## WRITTEN PROBLEM
Copy the material that follows word for word and omit its pictures.

## SUPPLIED INFORMATION
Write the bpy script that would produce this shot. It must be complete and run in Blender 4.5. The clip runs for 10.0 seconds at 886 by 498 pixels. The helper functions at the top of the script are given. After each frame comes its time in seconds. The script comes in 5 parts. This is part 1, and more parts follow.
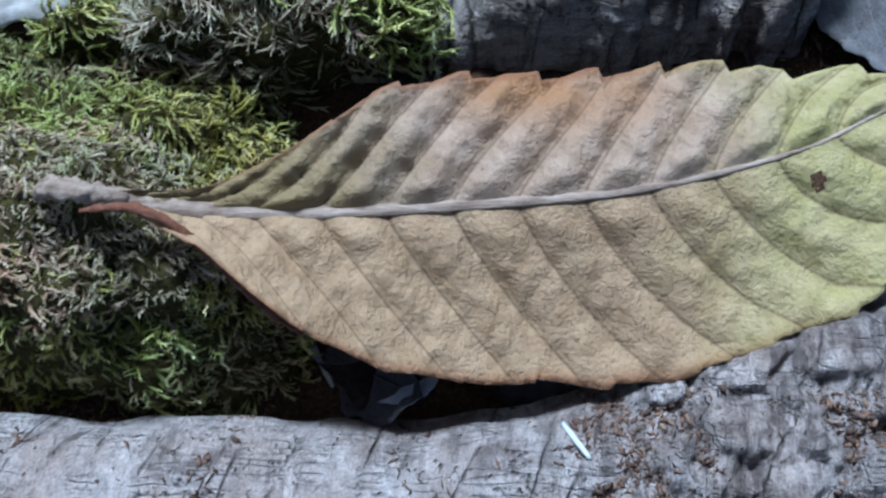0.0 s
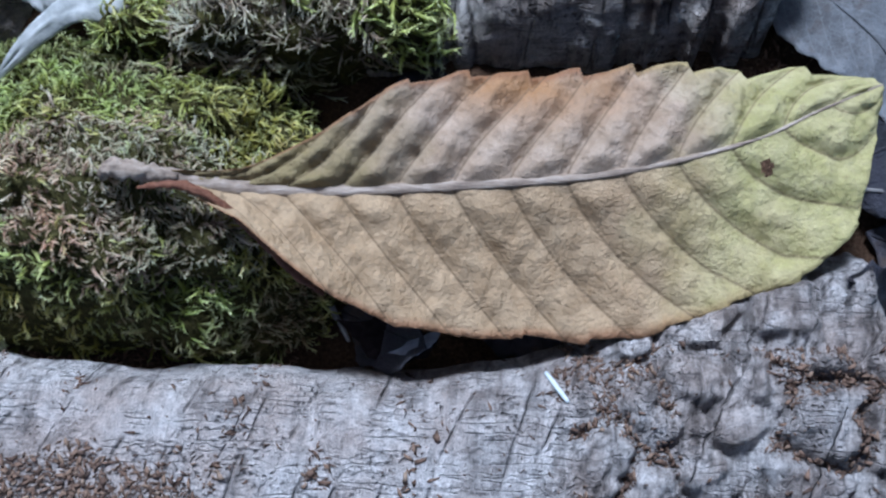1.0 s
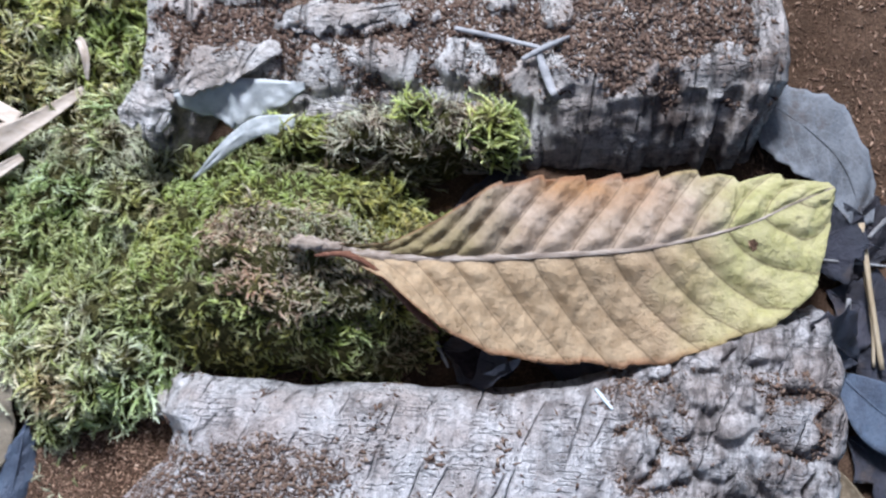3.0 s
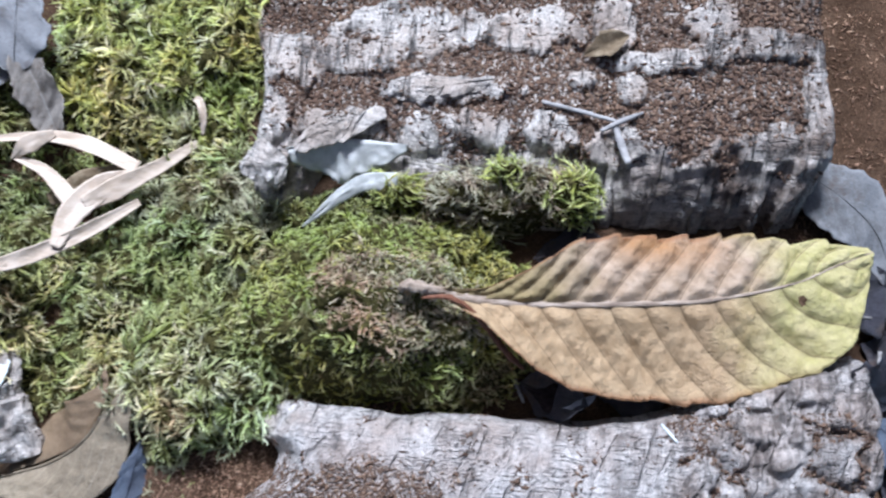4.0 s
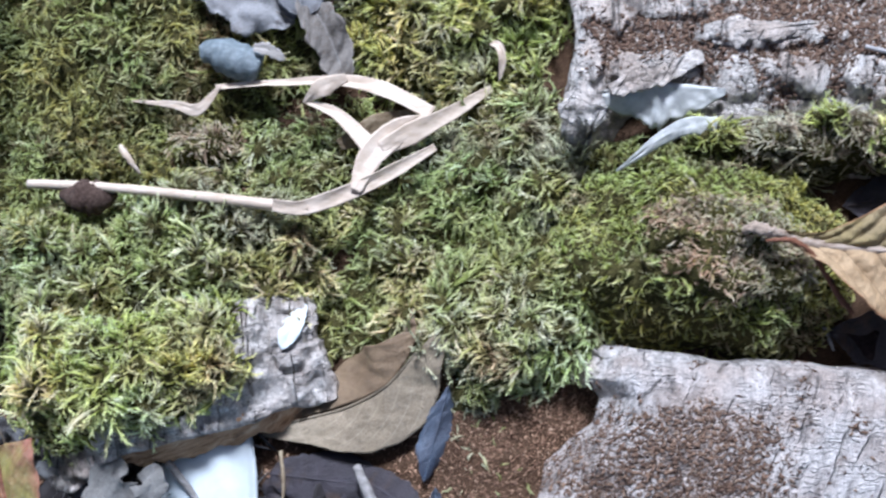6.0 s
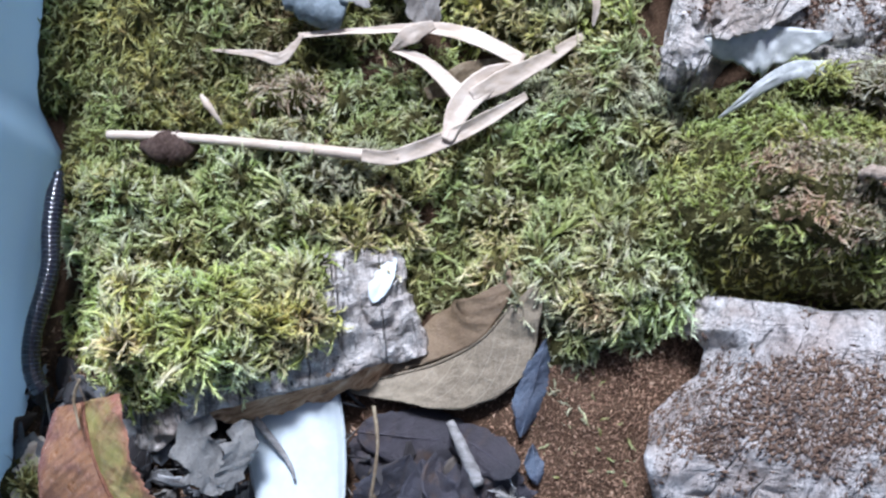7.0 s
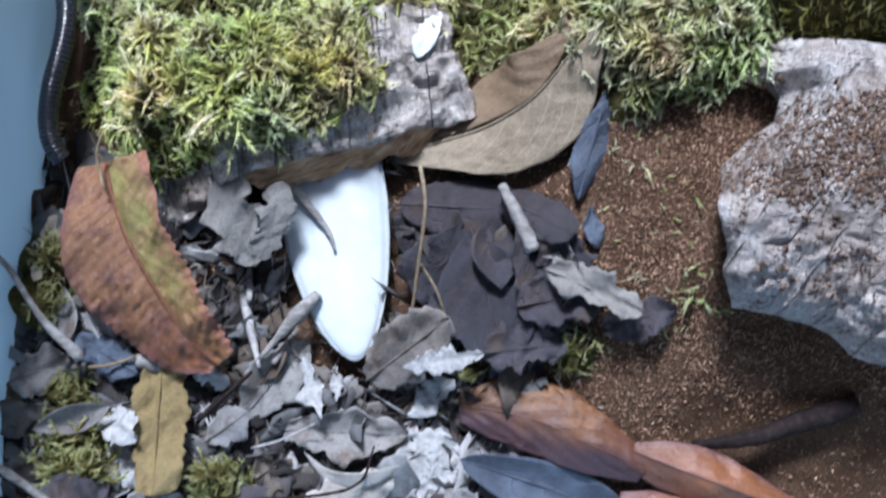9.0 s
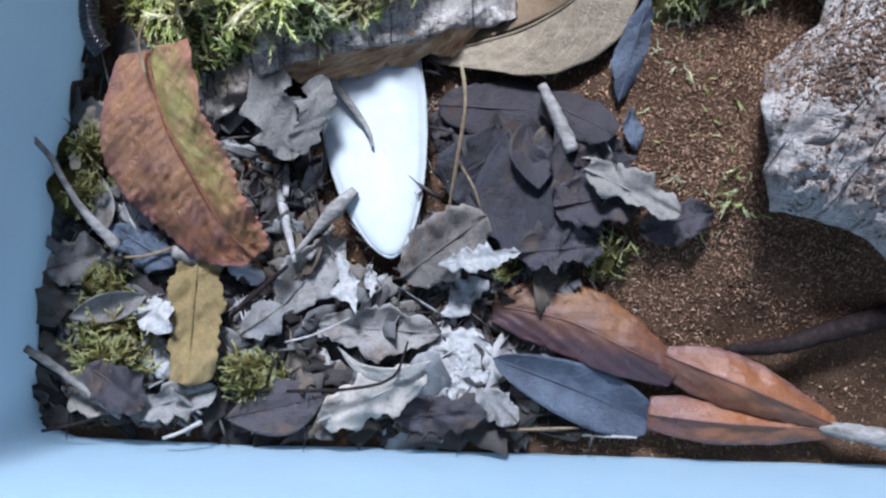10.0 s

## OUTPUT OF THE EXERCISE
Write the bpy script that would produce this shot. It must be complete and run in Blender 4.5. The clip runs for 10.0 seconds at 886 by 498 pixels. The helper functions at the top of the script are given. After each frame comes its time in seconds. The script comes in 5 parts. This is part 1, and more parts follow.
0.0 s
1.0 s
3.0 s
4.0 s
6.0 s
7.0 s
9.0 s
10.0 s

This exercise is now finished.